● **SOURCE EXCERPT**
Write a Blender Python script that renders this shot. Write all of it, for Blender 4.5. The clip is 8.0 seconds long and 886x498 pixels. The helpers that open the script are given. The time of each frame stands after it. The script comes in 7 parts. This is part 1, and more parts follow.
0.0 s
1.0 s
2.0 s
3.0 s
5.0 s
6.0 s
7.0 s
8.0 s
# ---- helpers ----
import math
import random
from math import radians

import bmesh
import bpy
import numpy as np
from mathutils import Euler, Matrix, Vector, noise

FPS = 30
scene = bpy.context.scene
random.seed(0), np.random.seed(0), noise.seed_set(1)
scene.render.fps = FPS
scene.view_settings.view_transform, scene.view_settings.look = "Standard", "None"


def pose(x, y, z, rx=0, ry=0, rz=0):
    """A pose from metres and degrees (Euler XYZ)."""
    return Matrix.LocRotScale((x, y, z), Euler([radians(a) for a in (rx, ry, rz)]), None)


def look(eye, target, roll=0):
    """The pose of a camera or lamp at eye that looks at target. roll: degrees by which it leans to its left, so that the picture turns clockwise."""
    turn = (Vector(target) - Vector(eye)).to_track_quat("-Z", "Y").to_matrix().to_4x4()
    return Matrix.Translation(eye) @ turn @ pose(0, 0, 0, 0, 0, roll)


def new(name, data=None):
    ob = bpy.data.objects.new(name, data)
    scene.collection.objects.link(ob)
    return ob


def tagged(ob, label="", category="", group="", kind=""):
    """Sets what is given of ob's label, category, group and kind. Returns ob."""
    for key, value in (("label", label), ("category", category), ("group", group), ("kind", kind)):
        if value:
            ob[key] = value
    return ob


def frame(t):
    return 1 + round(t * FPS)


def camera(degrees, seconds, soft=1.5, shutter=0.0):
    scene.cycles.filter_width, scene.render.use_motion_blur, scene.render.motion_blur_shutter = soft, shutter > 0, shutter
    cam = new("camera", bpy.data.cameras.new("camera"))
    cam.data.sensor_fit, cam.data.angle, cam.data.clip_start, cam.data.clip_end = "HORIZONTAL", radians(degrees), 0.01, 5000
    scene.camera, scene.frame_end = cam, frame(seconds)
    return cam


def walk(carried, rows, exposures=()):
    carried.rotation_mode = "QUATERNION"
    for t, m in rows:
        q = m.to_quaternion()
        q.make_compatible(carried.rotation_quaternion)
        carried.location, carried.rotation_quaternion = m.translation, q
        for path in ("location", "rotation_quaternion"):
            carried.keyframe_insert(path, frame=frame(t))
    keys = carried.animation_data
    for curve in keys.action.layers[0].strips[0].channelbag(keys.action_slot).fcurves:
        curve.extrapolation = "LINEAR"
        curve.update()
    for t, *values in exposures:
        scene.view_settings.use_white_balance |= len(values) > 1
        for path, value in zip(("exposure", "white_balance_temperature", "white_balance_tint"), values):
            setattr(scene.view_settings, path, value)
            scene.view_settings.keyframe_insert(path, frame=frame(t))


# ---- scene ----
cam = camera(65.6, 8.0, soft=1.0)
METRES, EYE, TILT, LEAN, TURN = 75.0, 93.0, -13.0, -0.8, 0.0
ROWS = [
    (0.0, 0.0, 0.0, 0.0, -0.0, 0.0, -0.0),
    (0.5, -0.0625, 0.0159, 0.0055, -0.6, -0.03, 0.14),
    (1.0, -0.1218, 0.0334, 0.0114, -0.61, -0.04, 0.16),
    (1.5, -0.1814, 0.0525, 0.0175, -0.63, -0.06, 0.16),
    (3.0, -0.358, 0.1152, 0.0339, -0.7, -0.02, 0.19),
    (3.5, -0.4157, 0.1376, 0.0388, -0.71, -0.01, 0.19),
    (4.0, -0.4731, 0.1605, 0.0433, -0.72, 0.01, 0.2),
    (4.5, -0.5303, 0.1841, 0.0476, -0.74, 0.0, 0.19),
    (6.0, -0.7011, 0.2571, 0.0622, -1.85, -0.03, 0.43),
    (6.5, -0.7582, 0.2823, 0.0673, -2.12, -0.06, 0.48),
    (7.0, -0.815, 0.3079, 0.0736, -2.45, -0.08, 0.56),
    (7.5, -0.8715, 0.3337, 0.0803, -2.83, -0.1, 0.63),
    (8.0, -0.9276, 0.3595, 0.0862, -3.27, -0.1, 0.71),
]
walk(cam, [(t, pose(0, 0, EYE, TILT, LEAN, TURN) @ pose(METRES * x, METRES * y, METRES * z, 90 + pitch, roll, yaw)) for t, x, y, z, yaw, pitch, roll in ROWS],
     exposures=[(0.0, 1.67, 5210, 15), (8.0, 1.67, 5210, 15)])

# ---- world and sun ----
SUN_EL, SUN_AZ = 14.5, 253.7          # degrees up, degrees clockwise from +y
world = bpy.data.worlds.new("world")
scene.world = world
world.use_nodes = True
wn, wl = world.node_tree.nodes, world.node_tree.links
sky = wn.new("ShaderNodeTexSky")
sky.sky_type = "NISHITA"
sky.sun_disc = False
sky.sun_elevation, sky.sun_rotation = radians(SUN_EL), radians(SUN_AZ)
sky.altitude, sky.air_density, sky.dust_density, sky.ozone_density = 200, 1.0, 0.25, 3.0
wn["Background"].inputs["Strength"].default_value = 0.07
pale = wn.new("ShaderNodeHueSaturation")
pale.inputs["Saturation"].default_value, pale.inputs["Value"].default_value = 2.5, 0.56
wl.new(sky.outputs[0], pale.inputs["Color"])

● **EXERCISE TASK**
Give back exactly the lines from the line that has "return Matrix.LocRotScale((x, y, z), Euler([radians(a)" to the line that has "return 1 + round(t * FPS)", both included, and leave out all others.

● **FINAL RESULT**
    return Matrix.LocRotScale((x, y, z), Euler([radians(a) for a in (rx, ry, rz)]), None)


def look(eye, target, roll=0):
    """The pose of a camera or lamp at eye that looks at target. roll: degrees by which it leans to its left, so that the picture turns clockwise."""
    turn = (Vector(target) - Vector(eye)).to_track_quat("-Z", "Y").to_matrix().to_4x4()
    return Matrix.Translation(eye) @ turn @ pose(0, 0, 0, 0, 0, roll)


def new(name, data=None):
    ob = bpy.data.objects.new(name, data)
    scene.collection.objects.link(ob)
    return ob


def tagged(ob, label="", category="", group="", kind=""):
    """Sets what is given of ob's label, category, group and kind. Returns ob."""
    for key, value in (("label", label), ("category", category), ("group", group), ("kind", kind)):
        if value:
            ob[key] = value
    return ob


def frame(t):
    return 1 + round(t * FPS)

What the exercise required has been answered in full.